A small college in the American South has bowed to pressure from civil rights groups and cancelled a course that argued slaves were content with their lot.
The course, called "North Carolina History: Our Part in the War for Southern Independence", claimed that slaves were happy in captivity, loyal to the South and not particularly interested in being liberated by the North in the civil war (1861-1865).
Teachers were drawn from a southern heritage group called the Sons of Confederate Veterans, which bases its claims on contemporary diary entries by northern and southern whites and 1930s interviews with former slaves.
News of the assertion provoked national outrage from the pre-eminent black civil rights organisation, the National Association for the Advancement of Colored People.

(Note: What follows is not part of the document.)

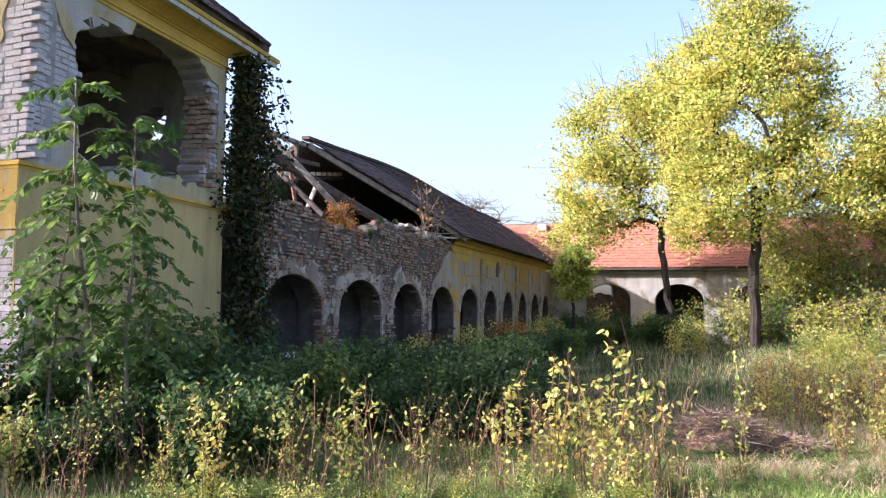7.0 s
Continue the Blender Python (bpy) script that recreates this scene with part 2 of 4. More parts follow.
def add_box(bm, m, sx, sy, sz, bev=0.0, jitter=0.0):
    """A box of that size, centred at m, with worn edges."""
    r = bmesh.ops.create_cube(bm, size=1.0, matrix=m @ Matrix.Diagonal((sx, sy, sz, 1)))
    if jitter:
        for v in r["verts"]:
            v.co += Vector([random.uniform(-jitter, jitter) for _ in range(3)])
    if bev:
        es = list({e for v in r["verts"] for e in v.link_edges})
        bmesh.ops.bevel(bm, geom=es, offset=bev, segments=1, affect="EDGES")


def beam(bm, a, b, w, h):
    """A squared timber from a to b."""
    a, b = Vector(a), Vector(b)
    d = b - a
    q = d.to_track_quat("X", "Z").to_matrix().to_4x4()
    add_box(bm, Matrix.Translation((a + b) / 2) @ q, d.length, w, h, min(w, h) * 0.12)


def tube(points, radii, sides=6):
    """Vertices and quads of a bent, tapered tube."""
    pts = [Vector(p) for p in points]
    V, F = [], []
    for i, p in enumerate(pts):
        d = (pts[min(i + 1, len(pts) - 1)] - pts[max(i - 1, 0)])
        d = d.normalized() if d.length > 1e-6 else Vector((0, 0, 1))
        s = d.cross(Vector((0.31, 0.95, 0.05))).normalized()
        t = d.cross(s)
        for k in range(sides):
            a = 2 * math.pi * k / sides
            V.append(p + (s * math.cos(a) + t * math.sin(a)) * radii[i])
    for i in range(len(pts) - 1):
        for k in range(sides):
            F.append((i * sides + k, i * sides + (k + 1) % sides, (i + 1) * sides + (k + 1) % sides, (i + 1) * sides + k))
    return V, F


class Bag:
    """Collects quads of many tubes into one mesh."""

    def __init__(self):
        self.v, self.f, self.n = [], [], 0

    def add(self, vf):
        v, f = vf
        self.v.append(np.array([tuple(p) for p in v]))
        self.f.append(np.array(f) + self.n)
        self.n += len(v)

    def mesh(self, name):
        return mesh_from(name, np.vstack(self.v), np.vstack(self.f))


def nz(x, y, s=1.0, seed=0.0):
    return noise.noise(Vector((x * s, y * s, seed)))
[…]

Rev George Allison, director of the North Carolina Branch of the NAACP, said: "It's derogatory toward the African-American community, and it has a negative impact on our future."
Despite the criticism, administrators of the Randolph Community College in Archdale, North Carolina, initially stood behind the course, whose curriculum they had approved.
College president Larry K Linker said: "Randolph supports an open educational atmosphere where varying views may be presented that are not necessarily the views of the college."
But when the United States Commission on Civil Rights invited historians and other civil war experts to counter the claims, Mr Linker abruptly cancelled the course.
"We would never intentionally set up any class that is offensive to anyone in our community," he said. "Obviously this class has done that. Therefore, we are going to step back and take a close look at it and at our process of approving courses. Although we remain committed to the ideals of academic freedom, that freedom should not allow any course that hurts the very people we are trying to serve."
Southern conservatives have blasted the decision and said the school had caved in to political correctness.
"We cannot allow political correctness to rewrite history or wipe out our heritage," said course instructor Jack Perdue.
The Southern Legal Resource Center, a group specialising in litigation involving Southern heritage issues, has also protested.
The centre's associate director Neill Payne said: "The fact that the school has decided to cancel this class demonstrates the ability of the forces of intimidation to stifle academic freedom."